The Dow Jones industrial average initially soared more than 190 points, then dropped into negative territory in the last hour of trading, reportedly on speculation that investment bank Goldman Sachs Group Inc. would release some negative news. When Goldman Sachs dispelled the rumor, the Dow rebounded to finish up more than 150 points.
John O'Donoghue, co-head of equities at Cowen & Co., said he doubts that all the possible problems involving risky lending are resolved in investors' minds. "We'll have to see how the dust settles here in the next few days ... I don't think the market has made up its mind what it wants to do," he said.
Wall Street was pleased to hear that computer network equipment maker Cisco Systems Inc. posted a 25 percent jump in quarterly profit and raised its revenue forecast for the year. The upbeat technology news, along with strong recoveries in the beleaguered financial and homebuilding sectors, came a day after the Federal Reserve suggested that the lending environment isn't difficult enough to trip up the economy.
The Dow rose 153.56, or 1.14 percent, to 13,657.86.
The Standard & Poor's 500 index rose 20.78, or 1.41 percent, to 1,497.49. The S&P has had its biggest three-day point gain since October 2002.
Both the technology-dominated Nasdaq composite index and the Russell 2000 index of smaller companies posted their largest one-day point gains since June 29, 2006.
The Nasdaq added 51.38, or 2.01 percent, to 2,612.98.
The Russell 2000 index gained 21.53, or 2.78 percent, to 795.66. The index had dipped in late July into negative territory for the year, battered as credit crunch worries led investors to turn to larger, more established companies.

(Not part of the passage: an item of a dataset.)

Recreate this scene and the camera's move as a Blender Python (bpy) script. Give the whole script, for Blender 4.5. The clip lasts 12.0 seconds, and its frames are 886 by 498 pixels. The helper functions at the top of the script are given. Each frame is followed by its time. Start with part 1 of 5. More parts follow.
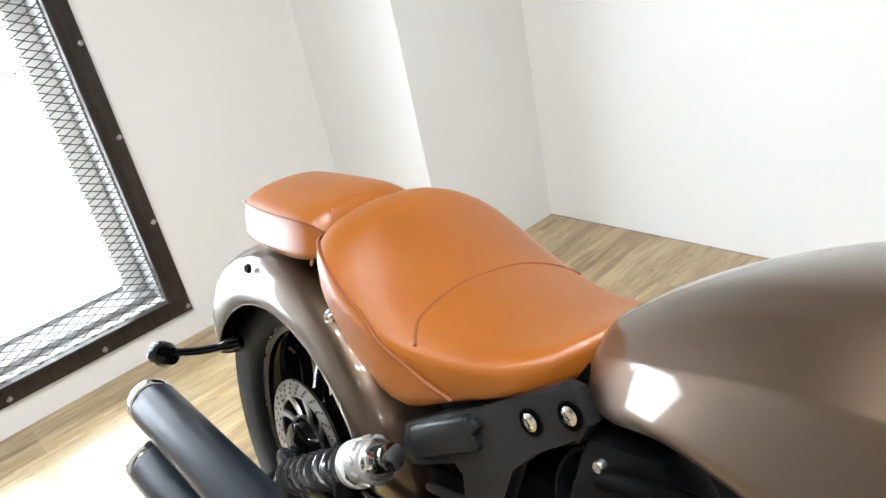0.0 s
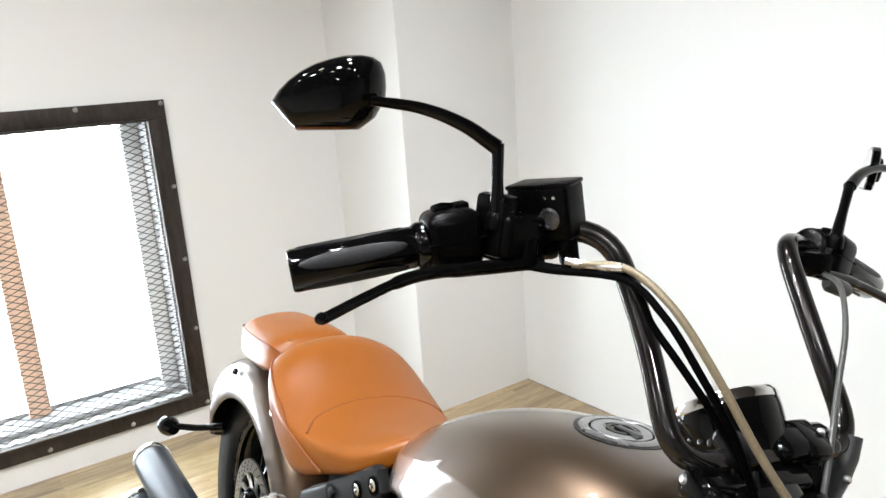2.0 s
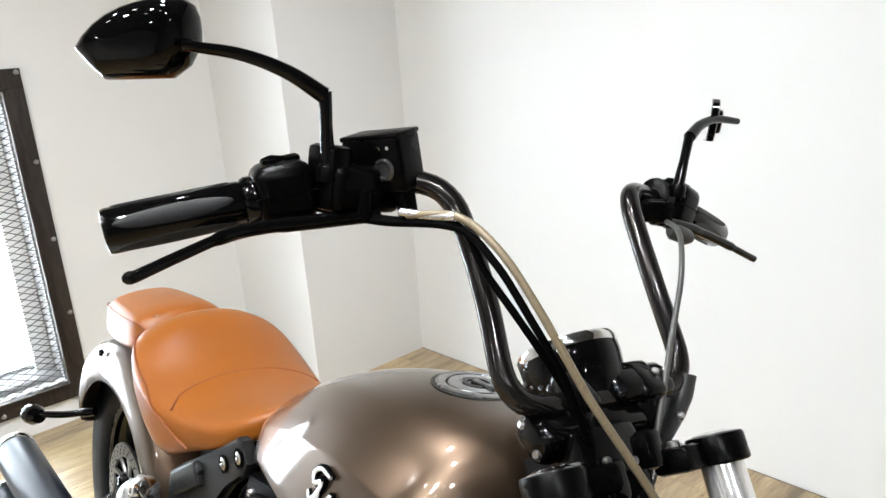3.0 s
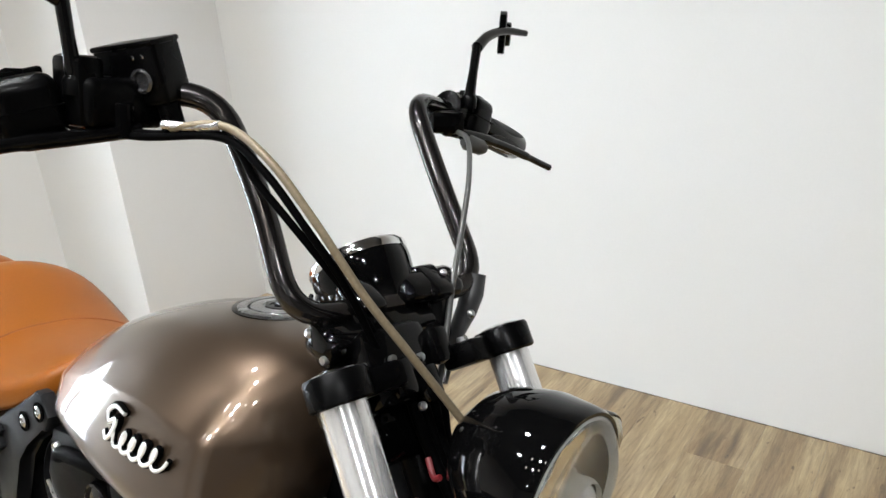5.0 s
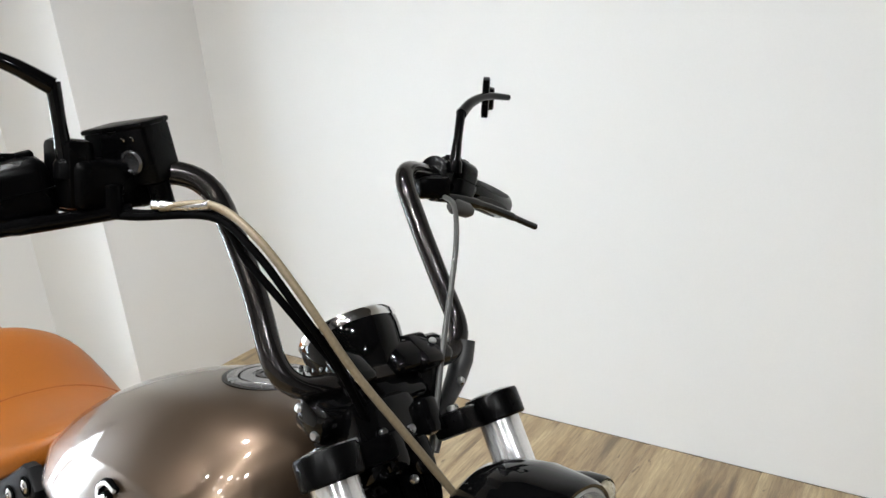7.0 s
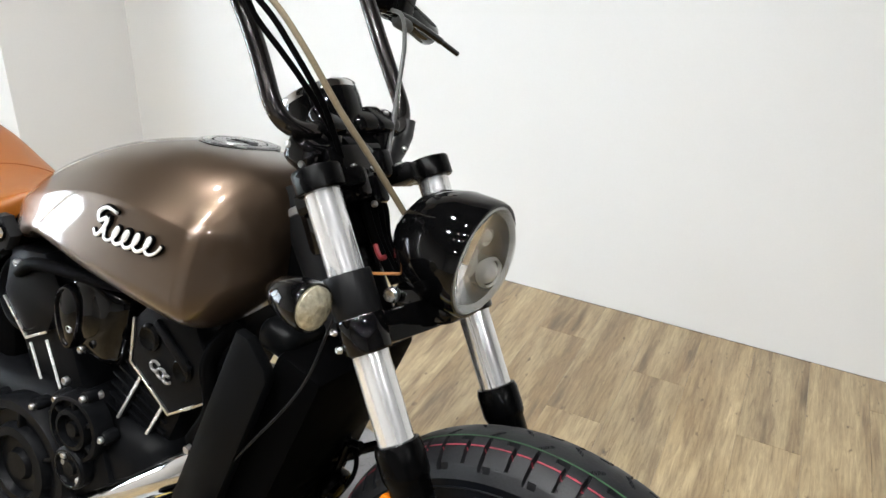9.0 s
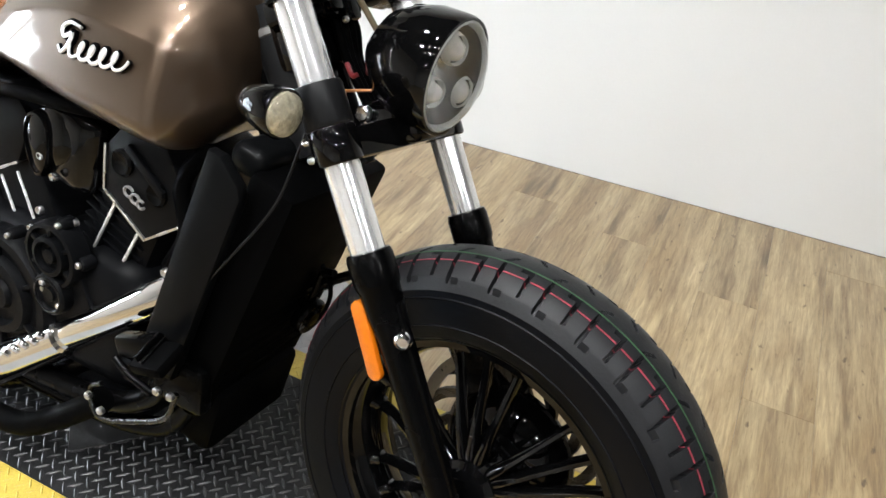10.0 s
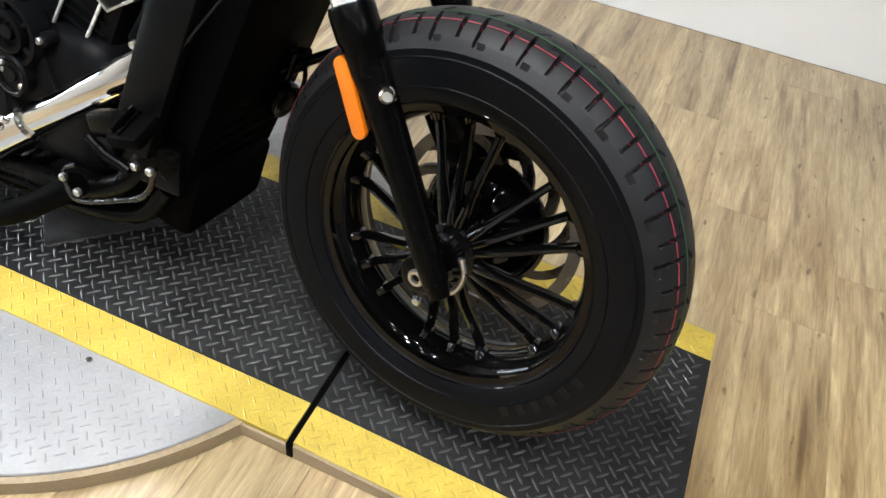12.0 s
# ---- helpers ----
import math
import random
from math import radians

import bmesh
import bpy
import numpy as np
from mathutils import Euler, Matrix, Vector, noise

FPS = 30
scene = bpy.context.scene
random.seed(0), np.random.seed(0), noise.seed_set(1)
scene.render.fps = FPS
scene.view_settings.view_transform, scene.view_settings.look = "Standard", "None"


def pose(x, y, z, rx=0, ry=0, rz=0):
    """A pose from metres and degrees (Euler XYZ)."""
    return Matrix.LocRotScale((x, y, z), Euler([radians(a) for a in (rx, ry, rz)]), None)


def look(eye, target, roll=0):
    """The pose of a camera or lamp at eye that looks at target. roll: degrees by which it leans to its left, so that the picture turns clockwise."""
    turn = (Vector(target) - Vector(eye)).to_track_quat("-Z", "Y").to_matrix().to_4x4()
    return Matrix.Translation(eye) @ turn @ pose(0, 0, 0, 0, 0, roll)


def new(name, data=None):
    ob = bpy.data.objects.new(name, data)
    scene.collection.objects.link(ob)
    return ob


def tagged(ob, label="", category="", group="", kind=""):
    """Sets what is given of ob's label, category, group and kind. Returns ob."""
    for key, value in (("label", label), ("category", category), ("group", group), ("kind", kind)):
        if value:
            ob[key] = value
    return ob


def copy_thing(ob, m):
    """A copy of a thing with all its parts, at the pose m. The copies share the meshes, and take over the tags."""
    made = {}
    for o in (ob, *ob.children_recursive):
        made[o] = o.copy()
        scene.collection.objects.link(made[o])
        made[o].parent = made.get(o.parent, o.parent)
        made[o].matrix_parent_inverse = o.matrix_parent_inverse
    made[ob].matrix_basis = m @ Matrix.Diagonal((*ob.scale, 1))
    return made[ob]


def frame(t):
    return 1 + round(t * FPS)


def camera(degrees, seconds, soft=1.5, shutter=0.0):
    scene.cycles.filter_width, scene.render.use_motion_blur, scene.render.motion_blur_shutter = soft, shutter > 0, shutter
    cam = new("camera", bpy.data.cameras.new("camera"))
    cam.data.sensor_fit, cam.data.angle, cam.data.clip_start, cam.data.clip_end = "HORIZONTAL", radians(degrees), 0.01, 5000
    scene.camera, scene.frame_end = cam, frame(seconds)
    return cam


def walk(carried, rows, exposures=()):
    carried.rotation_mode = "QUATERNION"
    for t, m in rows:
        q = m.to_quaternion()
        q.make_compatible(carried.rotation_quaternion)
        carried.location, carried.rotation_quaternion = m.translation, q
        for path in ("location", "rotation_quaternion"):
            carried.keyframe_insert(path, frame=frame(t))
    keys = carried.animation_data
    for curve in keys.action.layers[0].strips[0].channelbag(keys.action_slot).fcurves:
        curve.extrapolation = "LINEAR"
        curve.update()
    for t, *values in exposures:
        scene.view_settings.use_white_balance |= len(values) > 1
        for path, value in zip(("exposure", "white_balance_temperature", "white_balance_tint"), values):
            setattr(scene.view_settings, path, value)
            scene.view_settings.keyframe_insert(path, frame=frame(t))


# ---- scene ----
cam = camera(62.0, 12.0)
PATH = [
    (0.0, 1.0205, -0.3432, 1.0987, 63.55, 11.221, 46.807),
    (0.5, 1.1826, -0.4508, 1.1715, 66.897, 7.15, 51.249),
    (1.0, 1.3802, -0.4522, 1.2277, 72.819, 6.559, 55.513),
    (1.5, 1.5138, -0.4395, 1.2567, 75.486, 4.625, 58.581),
    (2.0, 1.5493, -0.4102, 1.2537, 76.181, 3.95, 54.812),
    (2.5, 1.5703, -0.3685, 1.239, 75.182, 3.856, 50.112),
    (3.0, 1.5806, -0.3512, 1.2241, 73.747, 3.958, 47.364),
    (3.5, 1.5903, -0.349, 1.2086, 71.425, 4.426, 44.605),
    (5.5, 1.6425, -0.3, 1.183, 68.647, 4.326, 34.316),
    (6.0, 1.6396, -0.2951, 1.1933, 70.149, 4.547, 34.517),
    (6.5, 1.6392, -0.2899, 1.2112, 72.406, 5.322, 35.418),
    (8.5, 1.6612, -0.5014, 1.1961, 66.401, -0.159, 27.669),
    (9.0, 1.6955, -0.5729, 1.1665, 63.349, -2.851, 26.849),
    (9.5, 1.7231, -0.6049, 1.1355, 59.455, -2.817, 25.61),
    (10.0, 1.731, -0.618, 1.1, 55.012, -4.335, 25.705),
    (10.5, 1.7376, -0.6321, 1.0734, 51.804, -5.938, 25.006),
    (11.0, 1.7385, -0.655, 1.0457, 47.513, -6.812, 24.177),
    (11.5, 1.7386, -0.6839, 1.0165, 44.418, -7.26, 23.573),
    (12.0, 1.7427, -0.702, 1.0196, 44.064, -6.251, 22.945),
]
EXPO = [(0.0, 0.20), (0.5, 0.26), (1.5, 0.24), (3.5, 0.12), (5.5, -0.06), (6.5, -0.08), (8.5, 0.06), (10.0, 0.20), (12.0, 0.27)]
walk(cam, [(t, pose(x, y, z, rx, ry, rz)) for t, x, y, z, rx, ry, rz in PATH], EXPO)

# ---- light ----
world = bpy.data.worlds.new("daylight")
scene.world = world
world.use_nodes = True
wn = world.node_tree.nodes
sky = wn.new("ShaderNodeTexSky")
sky.sky_type, sky.sun_disc = "NISHITA", False
sky.sun_elevation, sky.sun_rotation = radians(40), radians(250)
world.node_tree.links.new(sky.outputs[0], wn["Background"].inputs[0])
wn["Background"].inputs[1].default_value = 0.15


def area_lamp(name, m, sx, sy, watts, colour):
    data = bpy.data.lights.new(name, "AREA")
    data.shape, data.size, data.size_y, data.energy, data.color = "RECTANGLE", sx, sy, watts, colour
    ob = new(name, data)
    ob.matrix_world = m
    return ob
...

Now, the Russell is back in positive terrain for the year.
"People are getting some appetite for risk again," said John C. Forelli, portfolio manager for Independence Investment LLC in Boston.
Advancing issues outnumbered decliners by about 8 to 3 on the New York Stock Exchange, where volume came to 2.60 billion shares, up from 2.14 billion shares traded Tuesday.
Crude oil prices fell 27 cents to $72.15 a barrel.
Bonds plummeted as stocks rose, with the yield on the 10-year Treasury note spiking to 4.89 percent from 4.77 percent on Tuesday. Investors exited government securities after the Fed's statement dashed hopes of a rate cut, and on rumors that Asian governments would get rid of some of their U.S. assets.
The financial sector -- a big loser in recent weeks -- saw large gains yesterday.
Bears Stearns Cos., whose collapsing hedge funds have been a prime cause of jitters in the market, rose 3.6 percent. Lehman Brothers rose 6.7 percent, JPMorgan Chase & Co. rose 2.6 percent, and American Express Co. rose 4.2 percent.